Incrementum AG Investors Letter
Thanks to a subscriber for this letter by Ronald Peter Stoferle and Mark Valek which may be of interest. Here is a section:
That the Fed is walking on eggshells has become obvious from the complications related to hike rates for the first time in 10 years. This impressively demonstrates that the market is highly dependent on low interest rates. It seems as if the market participants would be conditioned on ever increasing money stimuli like Pavlovian dogs.
Regarding commodities, the fear of the first rate hike could turn out to be a huge “buy the rumor, sell the fact”. Contrary to the common assessment, commodities are the best performers after historical rate hikes of the Fed when comparing different asset classes.
On the other hand, the US dollar tends significantly lower after the first 100 days after the first rate hike.
Even though confidence in the equity markets continues to be exceptionally high, the actual performance is anything but formidable. While European stock indices were outperforming American titles, this primarily results from a significantly weaker euro. The term “devaluation boom” hits the bull’s-eye in this context.
With regard to the broad stock market, we think the party is pretty nearly over.

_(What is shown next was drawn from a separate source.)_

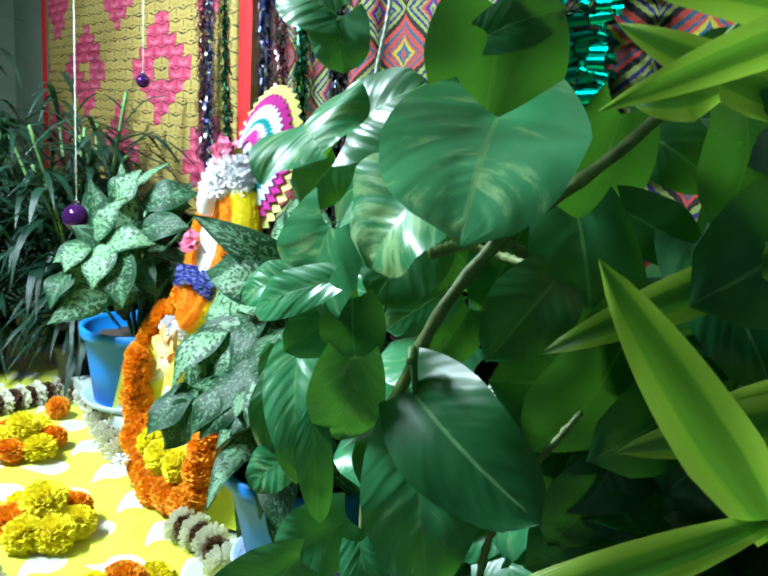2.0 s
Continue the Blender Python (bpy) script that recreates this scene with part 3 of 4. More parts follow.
def lily():
    g = root("frangipani_flower", (0.033, -0.30, 0.45), "cream and orange frangipani flower on the seat's edge", "flower")
    petal = petal_material("frangipani_petal", (0.92, 0.85, 0.50), (0.92, 0.36, 0.05), 0.2)
    c = Vector((0.033, -0.308, 0.448))
    for k in range(5):
        a = 6.28 * k / 5 + 0.3
        d = Vector((math.cos(a), -0.35, math.sin(a)))
        part("petal", leaf_mesh(c, c + d * 0.058, (0, -1, 0.4), 0.046, "oval", 0.15, 0.3, 0.05, 6, 8, k), petal, g)
    part("throat", tube(bmesh.new(), [c + Vector((0, 0.004, 0.045)), c + Vector((0, -0.002, 0.02)), c], lambda k: 0.007 + 0.006 * k, 10, 8), petal, g)


lily()

# crown and roses of the idol
crown = root("flower_crown", (0.05, -0.24, 0.77), "crown of small white jasmine flowers on the idol's head", "flowers")
for k in range(46):
    a = rng.uniform(0, 6.28)
    h = rng.random()
    r = 0.058 - 0.022 * h
    p = (0.052 + r * math.cos(a), -0.222 + r * 0.75 * math.sin(a), 0.762 + 0.058 * h)
    set_piece("jasmine", JASMINE[k % 2], crown, p, aim((math.cos(a), math.sin(a) - 0.3, 0.3), rng), rng.uniform(0.75, 1.1))


def rose(at, face, size, label):
    """A rose of curled petals in three whorls, opening towards face."""
    rng = random.Random(int(at[0] * 1000))
    g = root("pink_rose", at, label, "flower", "pink roses")
    c, f = Vector(at), Vector(face).normalized()
    s = f.orthogonal().normalized()
    t = f.cross(s)
    for whorl, (count, lean, long) in enumerate(((4, 0.35, 0.020), (6, 0.85, 0.026), (7, 1.35, 0.030))):
        for k in range(count):
            a = 6.28 * k / count + whorl * 0.7 + rng.uniform(-0.4, 0.4)
            out = s * math.cos(a) + t * math.sin(a)
            d = (out * math.sin(lean) + f * math.cos(lean)) * long * size * rng.uniform(0.75, 1.2)
            b = c + out * 0.003 * size
            part("petal", leaf_mesh(b, b + d, f - out * 0.8, 0.027 * size * rng.uniform(0.9, 1.2), "heart", rng.uniform(-0.25, 0.05), rng.uniform(0.1, 0.6), 0.22, 6, 6, k + whorl * 10, 0, rng.uniform(-0.6, 0.2)), PINK, g)
    part("sepal", tube(bmesh.new(), [c - f * 0.014 * size, c - f * 0.007 * size, c], lambda k: 0.003 + 0.006 * k, 8, 6), STALK, g)


rose((0.053, -0.236, 0.842), (0.05, -0.8, 0.55), 1.0, "pink rose on top of the white flower crown")
rose((0.020, -0.284, 0.664), (-0.1, -0.9, 0.45), 0.92, "pink rose tucked into the fluffy garland")


# ---- fluffy garland round the idol ----
def fluff(points, radius, hair, count, seed, closed=0):
    rng = random.Random(seed)
    bm = bmesh.new()
    layer = bm.loops.layers.uv.new("UVMap")
    tube(bm, points, radius, 14, 40)
    path = frames_along(spline(points, 160))
    for k in range(count):
        p, d, s, c = path[rng.randrange(161)]
        a = rng.uniform(0, 6.28)
        n = s * math.cos(a) + c * math.sin(a)
        t = d * math.cos(a * 3) + n.cross(d) * math.sin(a * 3)
        o = p + n * radius * 0.9 + d * rng.uniform(-0.003, 0.003)
        e = o + (n + d * rng.uniform(-0.35, 0.35) + n.cross(d) * rng.uniform(-0.35, 0.35)) * hair * rng.uniform(0.6, 1.1)
        f = bm.faces.new((bm.verts.new(o - t * 0.0011), bm.verts.new(o + t * 0.0011), bm.verts.new(e)))
        for loop, y in zip(f.loops, (0.0, 0.0, 1.0)):
            loop[layer].uv = (0.5, y)
    return bm


def spiky_band(centre, axis, length, radius, count, seed):
    rng = random.Random(seed)
    bm = bmesh.new()
    axis = Vector(axis).normalized()
    s = axis.orthogonal().normalized()
    c = axis.cross(s)
    tube(bm, [Vector(centre) - axis * length / 2, Vector(centre), Vector(centre) + axis * length / 2], radius, 16, 6)
    for k in range(count):
        a, h = rng.uniform(0, 6.28), rng.uniform(-0.55, 0.55)
        n = s * math.cos(a) + c * math.sin(a)
        o = Vector(centre) + axis * h * length + n * radius * 0.9
        t = n.cross(axis)
        e = o + (t * rng.choice((-1, 1)) + n * rng.uniform(0.05, 0.5)) * rng.uniform(0.008, 0.016)
        w = axis * 0.0012
        bm.faces.new((bm.verts.new(o - w), bm.verts.new(o + w), bm.verts.new(e + w), bm.verts.new(e - w)))
    return bm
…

Here is a link to the full report.
A point made earlier by Allen Brooks’ is that the US Dollar does not tend to do well in the first three months following the first hike after an easing cycle. This is an important consideration because the majority of investors now seem to adhere to the medium-term Dollar bull story. We were early in identifying the relative strength of the Dollar and continue to believe that its secular decline is over not least because of widening interest rate differentials. However it is also worth considering the US administration does not want to have a currency which is appreciating against its international competitors in a linear fashion.
The Dollar Index continues to range below the psychological 100 level and a sustained move above that area would be required to reconfirm Dollar dominance.
Of particular interest is the fact that precious metals appear to be rallying more on Dollar weakness and falling less on Dollar strength of late. That represents tentative evidence this year’s weakness has been overly bearish and a great deal of bad news is already in the price.
Gold continues to firm from the $1050 area and a process of mean reversion looks more likely than not. A sustained move above the 200-day MA, currently near $1150, will be required to challenge the medium-term downtrend.
Platinum is even more overextended relative to the trend mean than gold and a reversionary rally appears to be underway.
Silver has been the subject of some quite extreme volatility over the last five trading sections, rallying and falling 5% on an almost daily basis. Some additional upside follow through would confirm a failed break below $14. A sustained move above $16 would be required to break the medium-term downtrend.
Palladium has at least paused above $500 and a sustained move below that level would be required to question potential for a reversionary rally similar to those in evidence in the other precious metals.
The Market Vectors Gold Miners ETF, Market Vectors Junior Gold Miners ETF and Global X Silver Miners ETFs have all been ranging for much of the last six months in relatively gradual processes of mean reversion. This inert trading is noteworthy considering how volatile the precious metals mining sector has been over the last few years. This also highlights how low prices are particularly relative to gold.